The sprawling network of high quality
tents are located in the city of Mina, spreading across a 20 square km
valley, and are only used for 5 days of the year by Hajj pilgrims. As
the website Amusing Planet reports, “For the rest of the year, Mina remains pretty much deserted.”
The tents, which measure 8 meters by 8 meters, were permanently
constructed by the Saudi government in the 1990’s and were upgraded in
1997 to be fire proof. They are divided into camps which include kitchen
and bathroom facilities.
The tents could provide shelter for
almost all of the 4 million Syrian refugees that have been displaced by
the country’s civil war, which was partly exacerbated by Saudi Arabia’s
role in funding and arming jihadist groups.
However, as the Washington Post reports,
wealthy Gulf Arab nations like Saudi Arabia, Qatar, Kuwait and others
have taken in precisely zero Syrian refugees. Although Saudi Arabia
claims it has taken in 500,000 Syrians since 2011, rights groups point
out that these people are not allowed to register as migrants. Many of
them are also legal immigrants who moved there for work.

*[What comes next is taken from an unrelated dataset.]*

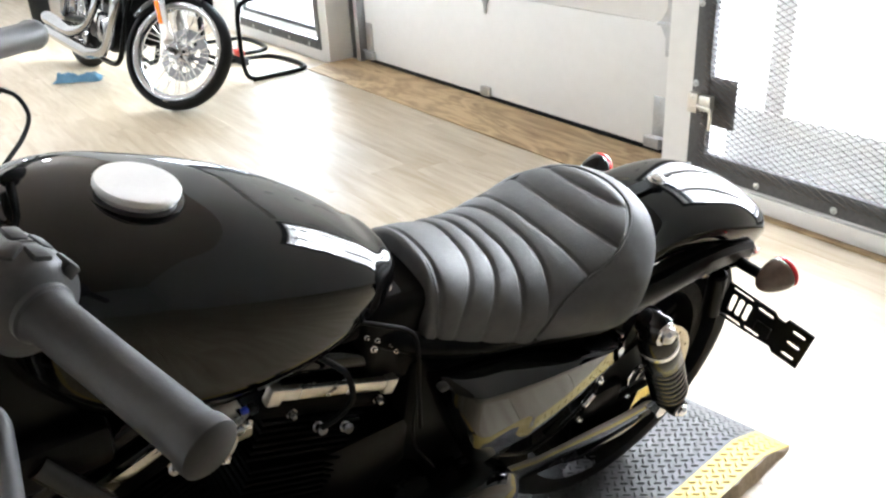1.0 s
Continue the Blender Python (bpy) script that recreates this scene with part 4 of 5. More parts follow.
# --- fork, front wheel, bars and instruments ---
def build_front():
    fork = empty("front_fork")
    fork.parent = bike
    fork["label"] = "telescopic fork with polished tubes and black yokes"
    ax = Vector((1.490, 0, GROUND + 0.325))
    for s in (1, -1):
        dx = 0.016 * s
        top = Vector((1.129 + dx, s * 0.108, 1.020))
        low = Vector((ax.x - 0.02 + dx, s * 0.108, ax.z + 0.02))
        d = (low - top).normalized()
        part("tube", rod(top, top + d * 0.47, 0.0205, 24), FORK_METAL, fork, "polished fork tube")
        part("slider", lathe([(0.024, 0), (0.028, 0.03), (0.028, 0.92), (0.02, 1), (0, 1)], top + d * 0.43, low, 24), BLACK_SATIN, fork)
        part("fork_cap", lathe([(0.021, 0), (0.021, 0.35), (0.016, 0.5), (0, 0.5)], top, top - d * 0.016, 24), BLACK_SATIN, fork)
        part("fork_cap_nut", lathe([(0, 0), (0.013, 0), (0.013, 0.8), (0.010, 1), (0, 1)], top - d * 0.008, top - d * 0.022, 6), CHROME, fork, "chrome fork cap nut")
        part("boot", lathe([(0.024, 0), (0.031, 0.1), (0.026, 0.2), (0.031, 0.3), (0.026, 0.4), (0.031, 0.5), (0.026, 0.6), (0.031, 0.7), (0.026, 0.8), (0.031, 0.92), (0.026, 1.0)], top + d * 0.30, top + d * 0.44, 24), RUBBER, fork)
        for f, hh in ((0.035, 0.03), (0.20, 0.035)):
            part("yoke_clamp", lathe([(0.0205, 0), (0.026, 0.1), (0.026, 0.9), (0.0205, 1)], top + d * (f - hh / 2), top + d * (f + hh / 2), 24), BLACK_SATIN, fork)
    part("top_yoke", box((0.075, 0.215, 0.026), (0, 0, 0), 0.010, 2, None, Matrix.Translation((1.122, 0, 0.990)) @ pose(0, 0, 0, 0, -29, -9)), BLACK_SATIN, fork)
    part("lower_yoke", box((0.075, 0.215, 0.032), (0, 0, 0), 0.010, 2, None, Matrix.Translation((1.207, 0, 0.840)) @ pose(0, 0, 0, 0, -29, -9)), BLACK_SATIN, fork)
    # headlamp
    part("headlamp", lathe([(0, 0), (0.035, 0.02), (0.062, 0.2), (0.076, 0.5), (0.081, 0.85), (0.083, 0.95), (0.076, 1.0), (0, 1.04)], (1.125, 0.015, 1.020), (1.265, 0.035, 1.005), 40), GREY_SATIN, fork, "satin grey bowl headlamp")
    hoses = [[(1.08, 0.16, 1.07), (1.15, 0.10, 1.03), (1.18, 0.03, 0.96), (1.12, 0.04, 0.85)], [(1.14, 0.155, 1.06), (1.21, 0.10, 1.07), (1.25, 0.03, 1.04), (1.23, -0.06, 0.98), (1.15, -0.08, 0.88)]]
    part("clutch_cable", tube(hoses[0], 0.006, 10), RUBBER, fork)
    part("clutch_cable", tube([(1.120, 0.184, 1.097), (1.132, 0.184, 1.114), (1.148, 0.182, 1.130), (1.164, 0.178, 1.138), (1.185, 0.165, 1.138), (1.225, 0.12, 1.10), (1.24, 0.08, 1.02), (1.22, 0.06, 0.90), (1.12, 0.07, 0.75)], 0.0058, 12), GREY_SATIN, fork, "grey-black sheathed cable")
    for k in range(4):
        part("cable", tube([(1.16, 0.12, 0.86 - 0.012 * k), (1.12, 0.13, 0.83 - 0.016 * k), (1.06, 0.12, 0.83 - 0.016 * k), (1.03, 0.09, 0.86 - 0.012 * k)], 0.005, 8), RUBBER, fork)
    steer = Matrix.Translation(ax) @ Matrix.Rotation(radians(-11), 4, Vector((-0.5, 0, 0.866))) @ Matrix.Translation(-ax)
    build_wheel("front_wheel", bike, ax, 0.325, 0.105, 0.245, True, BLACK_GLOSS, "black cast front wheel", steer=steer, discs=((0.06, 0.145),), hub_w=0.06)
    rings = []
    for i in range(31):
        a = radians(28 + 118 * i / 30)
        ring = []
        for k in range(15):
            u = -1 + 2 * k / 14
            r = 0.352 - 0.045 * abs(u) ** 2.4
            ring.append(steer @ (ax + Vector((r * math.cos(a), 0.070 * math.sin(u * 1.5), r * math.sin(a)))))
        ring += [p - (p - steer @ ax).normalized() * 0.003 for p in reversed(ring)]
        rings.append(ring)
    B("front_fender", loft(rings), BLACK_GLOSS, "gloss black front fender", smooth=60)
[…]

In comparison,
Lebanon has accepted 1.3 million refugees – more than a quarter of its
population.
While it refuses to take in any more refugees, Saudi Arabia has offered to build 200 mosques for the 500,000 migrants a year expected to pour into Germany.Saudis argue that the tents in Mina are needed to host the annual Islamic pilgrimage to Mecca, but given that the Arabic concept of Ummah is supposed to offer protection to all Muslims under one brotherhood, surely an alternative location could be found so that Mina can be repurposed to house desperate families fleeing war and ISIS persecution?
While Europe is being burdened by potentially millions of people who don’t share the same culture or religion as the host population, Gulf Arab states refuse to pull their weight, resolving only to throw money at the problem.
The likelihood of the Saudis inviting Syrian refugees to stay in Mina is virtually zero, but the thousands of empty tents serve as a physical representation of the hypocrisy shared by wealthy Gulf Arab states when it comes to helping with the crisis.